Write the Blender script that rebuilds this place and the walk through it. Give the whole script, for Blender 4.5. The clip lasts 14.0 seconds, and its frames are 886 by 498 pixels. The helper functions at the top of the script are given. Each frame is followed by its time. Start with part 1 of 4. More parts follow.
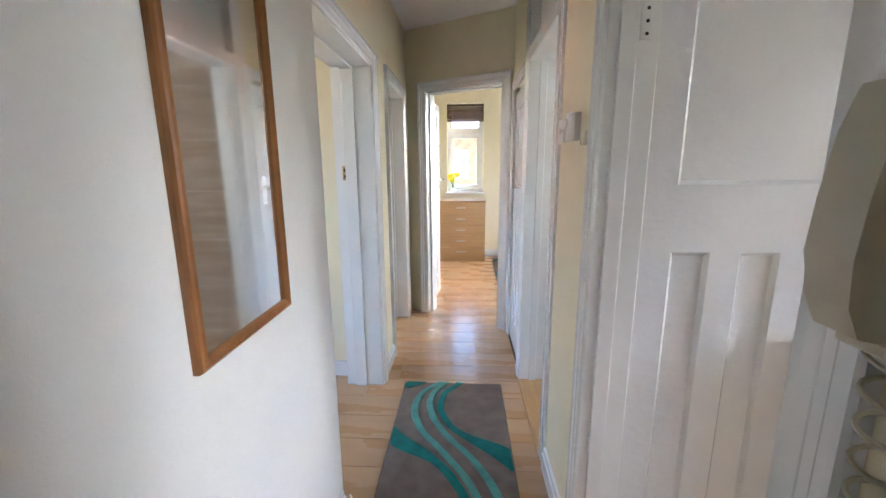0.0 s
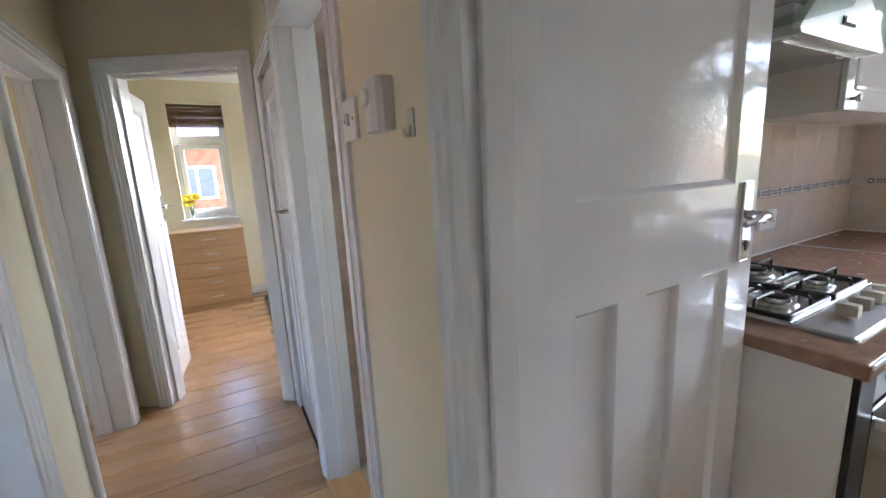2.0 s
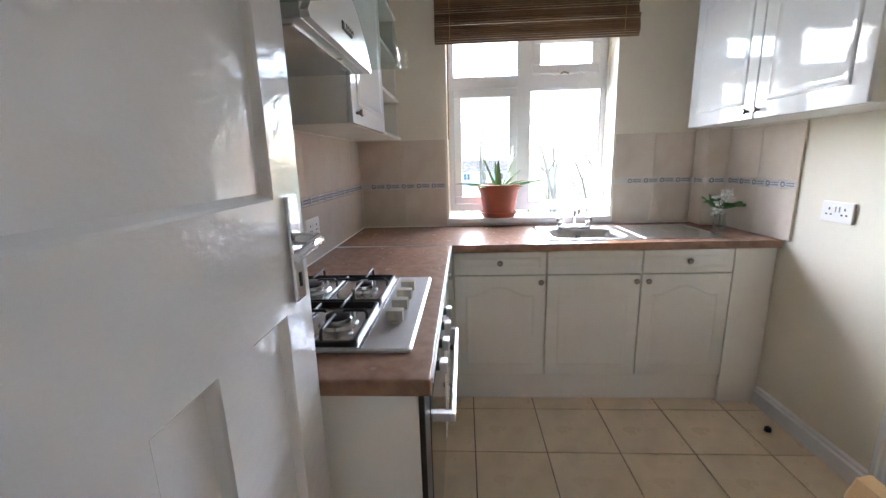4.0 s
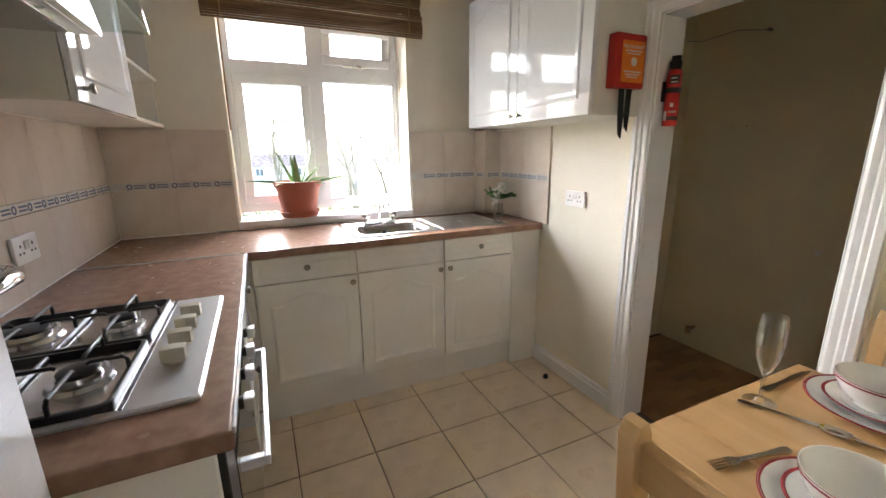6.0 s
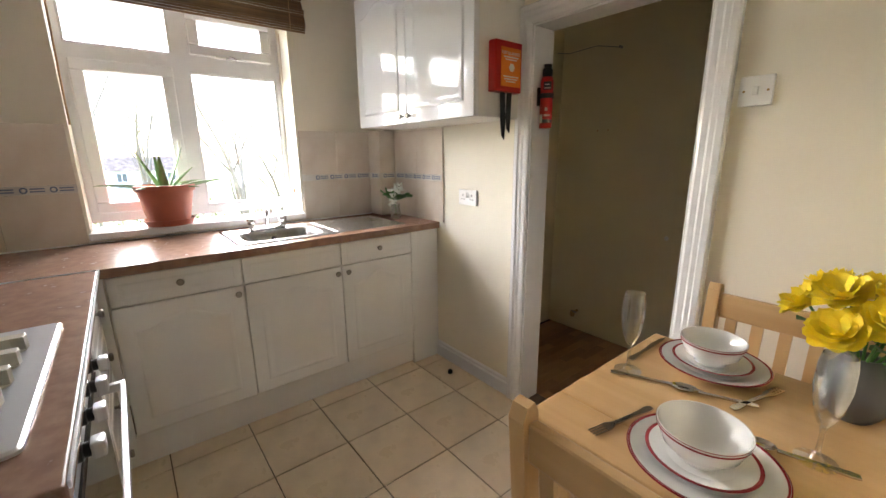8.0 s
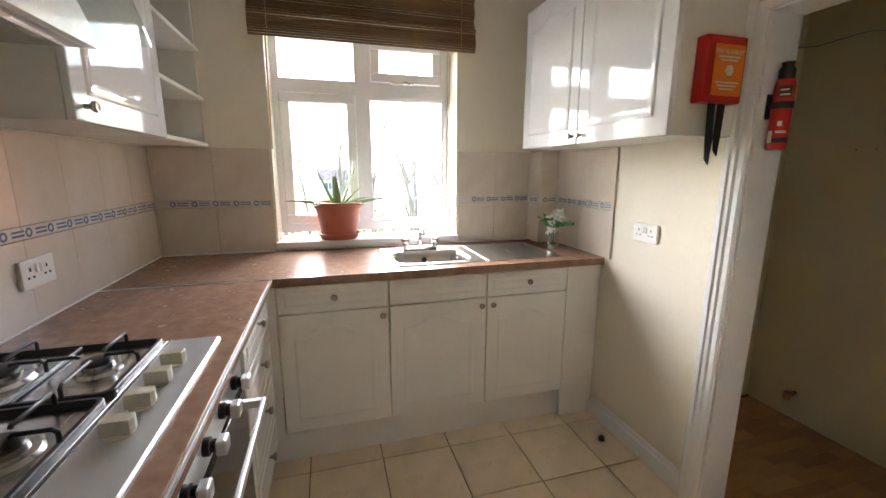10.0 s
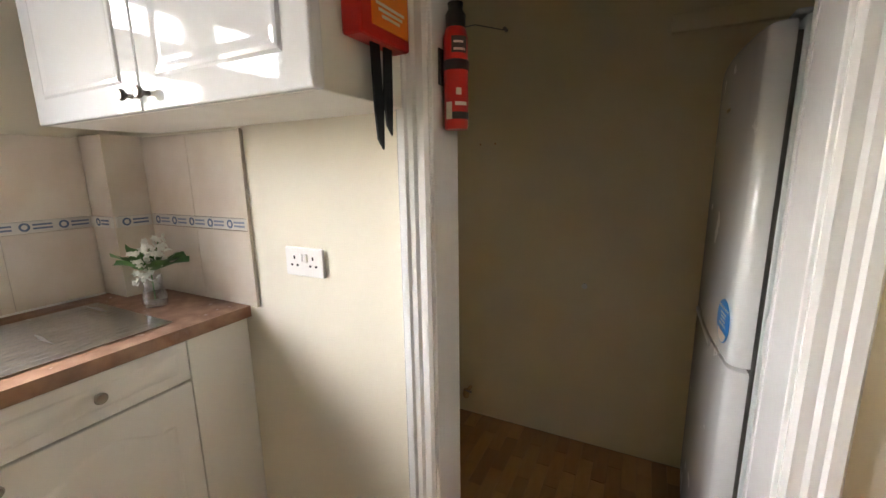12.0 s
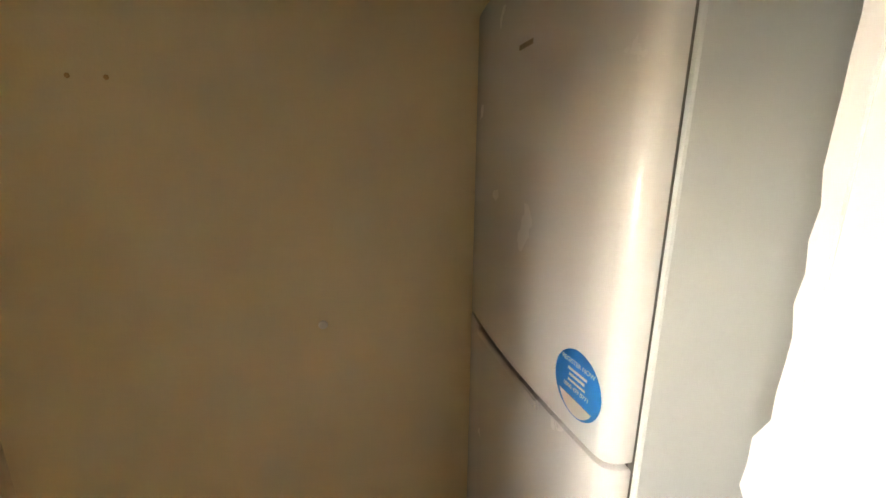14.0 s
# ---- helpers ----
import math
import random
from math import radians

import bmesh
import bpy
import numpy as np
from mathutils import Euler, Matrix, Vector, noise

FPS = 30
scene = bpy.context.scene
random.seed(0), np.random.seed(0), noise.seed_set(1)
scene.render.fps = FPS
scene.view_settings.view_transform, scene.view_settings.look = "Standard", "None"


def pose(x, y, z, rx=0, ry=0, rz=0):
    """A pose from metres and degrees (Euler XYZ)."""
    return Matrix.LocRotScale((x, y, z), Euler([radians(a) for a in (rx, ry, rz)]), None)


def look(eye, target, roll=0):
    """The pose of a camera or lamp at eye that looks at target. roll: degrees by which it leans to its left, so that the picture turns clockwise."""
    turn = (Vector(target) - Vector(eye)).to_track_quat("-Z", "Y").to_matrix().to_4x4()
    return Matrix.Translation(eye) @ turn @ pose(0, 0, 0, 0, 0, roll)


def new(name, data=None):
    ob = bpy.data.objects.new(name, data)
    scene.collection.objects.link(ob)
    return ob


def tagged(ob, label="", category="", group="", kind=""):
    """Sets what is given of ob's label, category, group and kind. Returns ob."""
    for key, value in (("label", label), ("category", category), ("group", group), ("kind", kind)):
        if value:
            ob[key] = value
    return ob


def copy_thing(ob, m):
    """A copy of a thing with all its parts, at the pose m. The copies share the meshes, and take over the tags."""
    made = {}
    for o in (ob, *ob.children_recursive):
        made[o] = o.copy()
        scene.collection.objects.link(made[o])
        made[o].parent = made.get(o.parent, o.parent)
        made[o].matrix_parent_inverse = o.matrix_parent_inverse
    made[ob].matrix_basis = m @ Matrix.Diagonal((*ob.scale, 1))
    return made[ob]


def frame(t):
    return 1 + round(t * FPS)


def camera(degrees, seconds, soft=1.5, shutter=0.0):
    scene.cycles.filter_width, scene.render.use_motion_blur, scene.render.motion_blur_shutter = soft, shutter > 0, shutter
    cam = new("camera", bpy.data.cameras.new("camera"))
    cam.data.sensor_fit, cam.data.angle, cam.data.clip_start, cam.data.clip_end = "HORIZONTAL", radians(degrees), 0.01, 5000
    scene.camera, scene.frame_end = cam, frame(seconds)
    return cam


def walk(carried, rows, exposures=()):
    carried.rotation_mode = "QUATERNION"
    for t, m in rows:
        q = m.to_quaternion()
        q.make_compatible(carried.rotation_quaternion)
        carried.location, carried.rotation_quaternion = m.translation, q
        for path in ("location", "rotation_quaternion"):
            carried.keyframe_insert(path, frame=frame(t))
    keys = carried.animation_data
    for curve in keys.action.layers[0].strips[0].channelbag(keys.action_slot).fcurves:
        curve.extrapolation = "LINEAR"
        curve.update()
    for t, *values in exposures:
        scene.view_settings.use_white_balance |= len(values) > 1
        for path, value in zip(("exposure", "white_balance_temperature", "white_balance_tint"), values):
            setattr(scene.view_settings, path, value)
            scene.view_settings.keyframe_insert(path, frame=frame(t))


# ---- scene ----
cam = camera(95.7, 14.0, 1.5)
PATH = [
    (0, (0.635, 0.598, 1.34), (0.533, 2.555, 0.94), -0.4),
    (0.5, (0.605, 0.818, 1.32), (0.652, 2.778, 0.922), -0.4),
    (1, (0.568, 1.021, 1.34), (0.847, 2.962, 0.949), -1.0),
    (1.5, (0.606, 1.155, 1.343), (1.157, 3.039, 0.959), -2.2),
    (2, (0.727, 1.301, 1.347), (1.676, 3.021, 0.972), -3.1),
    (2.5, (0.842, 1.41, 1.34), (2.227, 2.799, 0.951), -3.3),
    (3, (0.912, 1.515, 1.349), (2.639, 2.438, 0.944), -3.0),
    (3.5, (1.024, 1.515, 1.343), (2.925, 1.97, 0.92), -2.1),
    (4.2, (1.14, 1.458, 1.34), (3.093, 1.458, 0.908), -1.5),
    (6.5, (1.196, 1.462, 1.342), (2.872, 0.479, 0.866), -0.6),
    (7.0, (1.192, 1.445, 1.331), (2.743, 0.28, 0.8615), -0.6),
    (7.2, (1.19, 1.439, 1.327), (2.7, 0.213, 0.86), -0.6),
    (9.5, (1.295, 1.377, 1.349), (3.063, 0.538, 0.937), 0.4),
    (10, (1.39, 1.298, 1.37), (3.275, 0.756, 0.977), 0.2),
    (10.5, (1.535, 1.279, 1.349), (3.4, 0.651, 0.994), 0.2),
    (11, (1.756, 1.192, 1.353), (3.453, 0.194, 1.0), -0.6),
    (11.5, (1.902, 0.992, 1.334), (3.246, -0.445, 0.973), -1.0),
    (12, (1.999, 0.746, 1.34), (2.887, -1.005, 0.958), -0.9),
    (12.5, (2.122, 0.537, 1.335), (2.558, -1.373, 0.931), -0.5),
    (13, (2.188, 0.333, 1.345), (2.208, -1.621, 0.921), -0.3),
    (13.5, (2.16, 0.149, 1.318), (1.981, -1.808, 0.949), 0.6),
    (14, (2.153, 0.003, 1.302), (1.678, -1.883, 0.835), 0.5),
]
EXPOSURES = [(0, 5.52, 5700, 12), (1.5, 5.05, 5600, 12), (3.5, 4.9, 5600, 12), (7, 4.9, 6500, 13), (11, 4.85, 6450, 12), (12.5, 5.15, 6650, 13), (14, 5.95, 7700, 13)]
walk(cam, [(t, look(eye, target, roll)) for t, eye, target, roll in PATH], EXPOSURES)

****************

What is asked —
Leave out the pictures and restate, word for word, the lines from the top of the data through the line containing "what is given", both included.

Completed exercise —
Write the Blender script that rebuilds this place and the walk through it. Give the whole script, for Blender 4.5. The clip lasts 14.0 seconds, and its frames are 886 by 498 pixels. The helper functions at the top of the script are given. Each frame is followed by its time. Start with part 1 of 4. More parts follow.
0.0 s
2.0 s
4.0 s
6.0 s
8.0 s
10.0 s
12.0 s
14.0 s
# ---- helpers ----
import math
import random
from math import radians

import bmesh
import bpy
import numpy as np
from mathutils import Euler, Matrix, Vector, noise

FPS = 30
scene = bpy.context.scene
random.seed(0), np.random.seed(0), noise.seed_set(1)
scene.render.fps = FPS
scene.view_settings.view_transform, scene.view_settings.look = "Standard", "None"


def pose(x, y, z, rx=0, ry=0, rz=0):
    """A pose from metres and degrees (Euler XYZ)."""
    return Matrix.LocRotScale((x, y, z), Euler([radians(a) for a in (rx, ry, rz)]), None)


def look(eye, target, roll=0):
    """The pose of a camera or lamp at eye that looks at target. roll: degrees by which it leans to its left, so that the picture turns clockwise."""
    turn = (Vector(target) - Vector(eye)).to_track_quat("-Z", "Y").to_matrix().to_4x4()
    return Matrix.Translation(eye) @ turn @ pose(0, 0, 0, 0, 0, roll)


def new(name, data=None):
    ob = bpy.data.objects.new(name, data)
    scene.collection.objects.link(ob)
    return ob


def tagged(ob, label="", category="", group="", kind=""):
    """Sets what is given of ob's label, category, group and kind. Returns ob."""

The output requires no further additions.